Pork Kabobs with Tequila and Pineapples
- Yield 4 servings
- Prep 15 mins
- Cook 18 mins
Pork loin chunks are marinated in a gingery, garlicky sauce, then skewered and grilled.
- 1/2 pound pork loin, in chunks
- 5 -- chili peppers, finely chopped
- 1 tablespoon ginger, finely chopped
- 1/4 cup tequila
- 4 tablespoons soy sauce
- 2 -- bell peppers, chopped in chunks
- 2 cups pineapple chunks, freshly chopped
- 12 -- cherry tomatoes
- 3 cloves garlic, finely chopped
- 3 tablespoons vegetable oil
- 4 tablespoons lemon juice
- Mix chili peppers, garlic, ginger, oil, and tequila, soy sauce and lemon juice. Place pork in a deep dish. Add the marinade and place in the refrigerator for 6 or more hours.

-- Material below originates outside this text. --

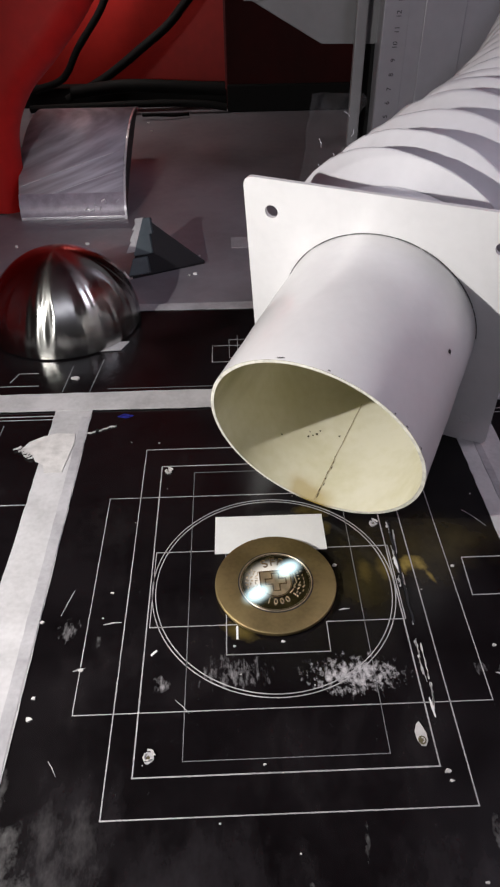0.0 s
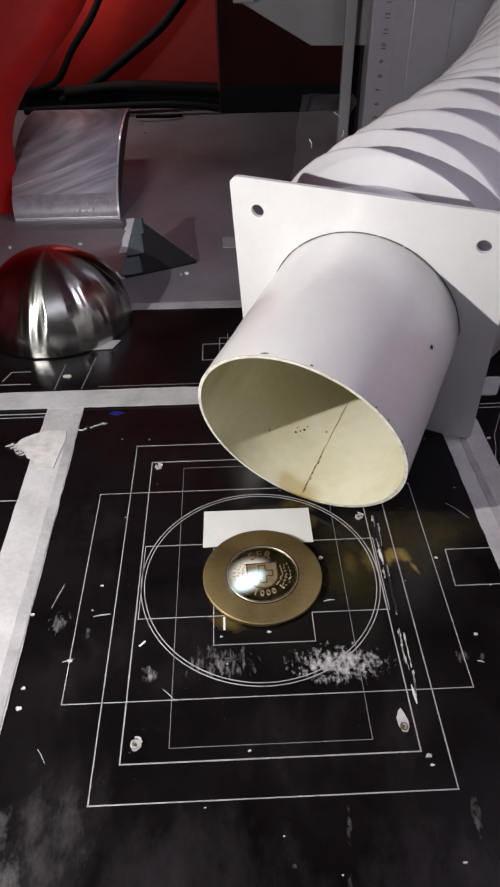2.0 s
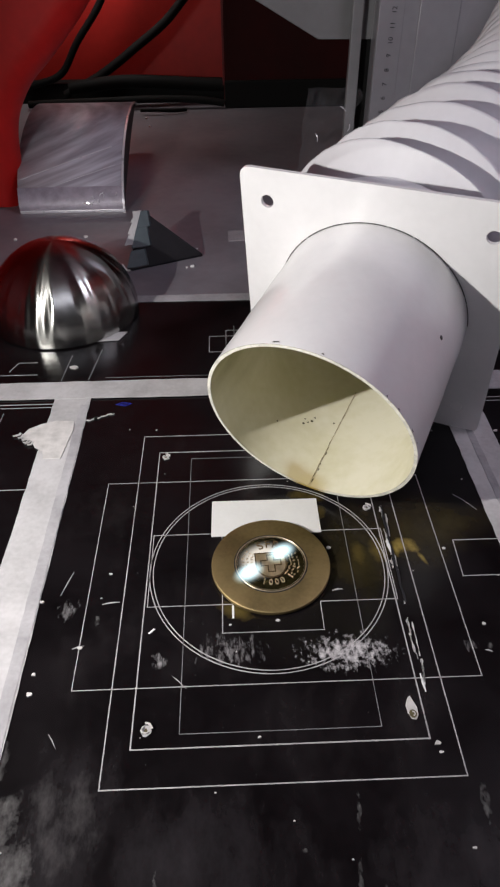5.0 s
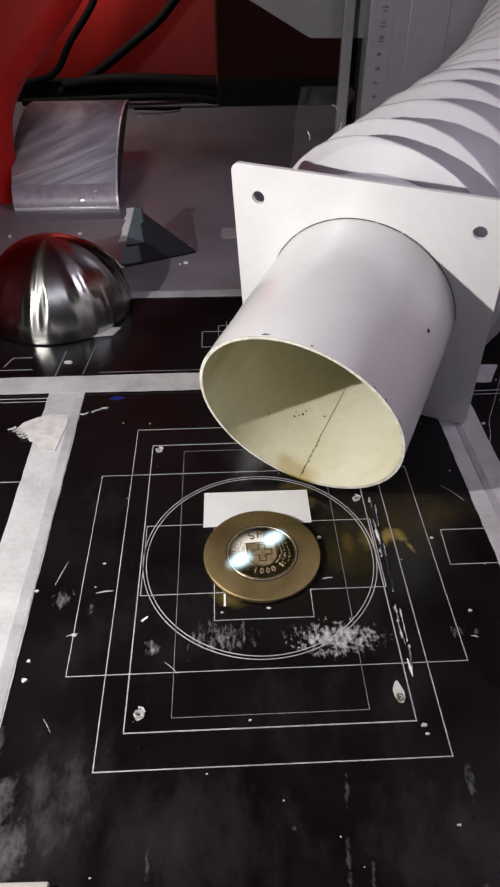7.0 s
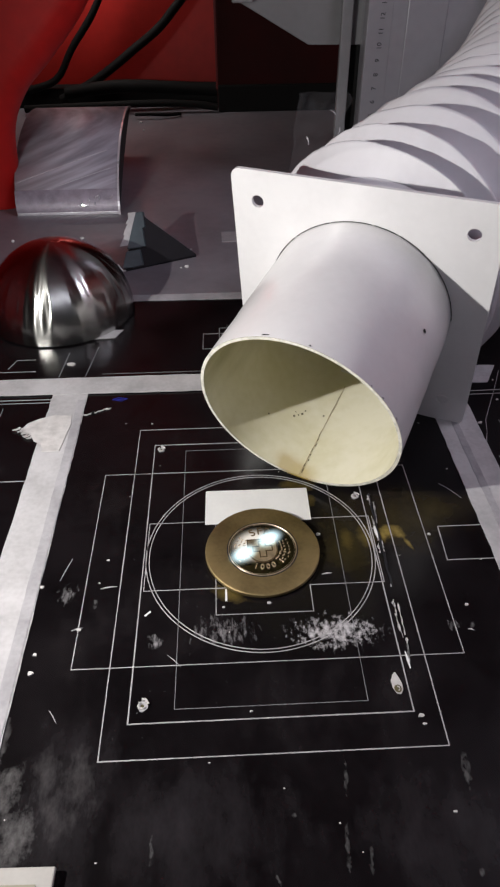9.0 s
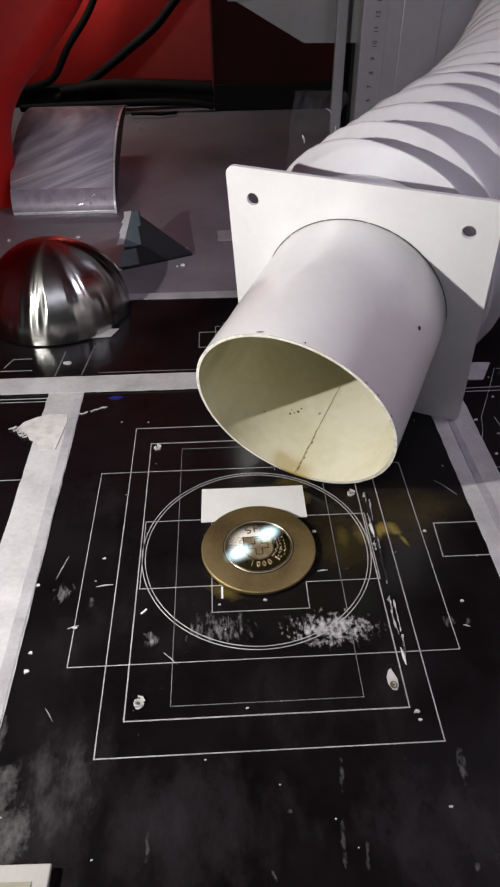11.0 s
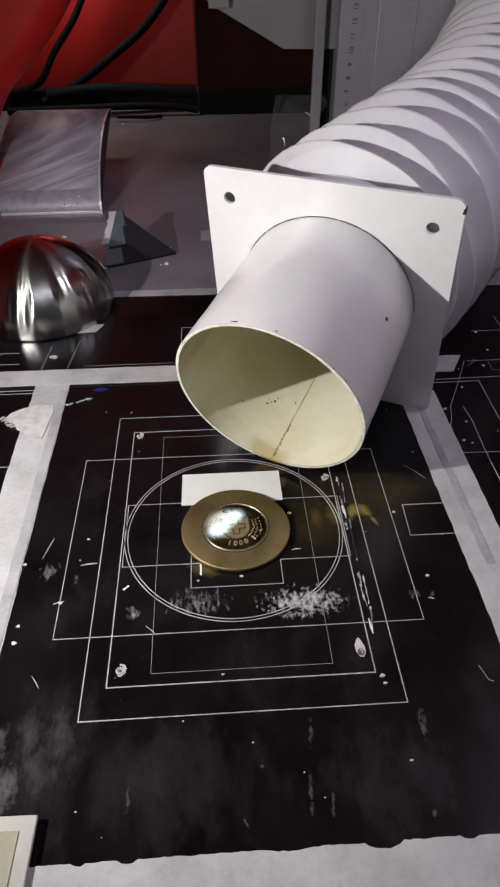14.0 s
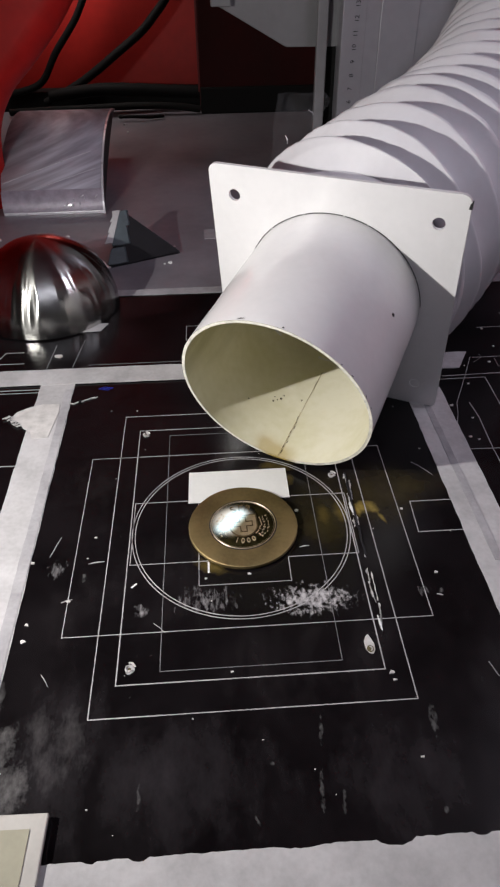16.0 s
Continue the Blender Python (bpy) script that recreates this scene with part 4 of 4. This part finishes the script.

- Take out the pork chunks from the marinade and insert them onto metal skewers, alternating between bell peppers, pineapples and cherry tomatoes.
- Place marinade in a saucepan and bring to a boil and simmer for 8 minutes to thicken slightly. Grill kabobs for 5 minutes per side and baste with marinade frequently.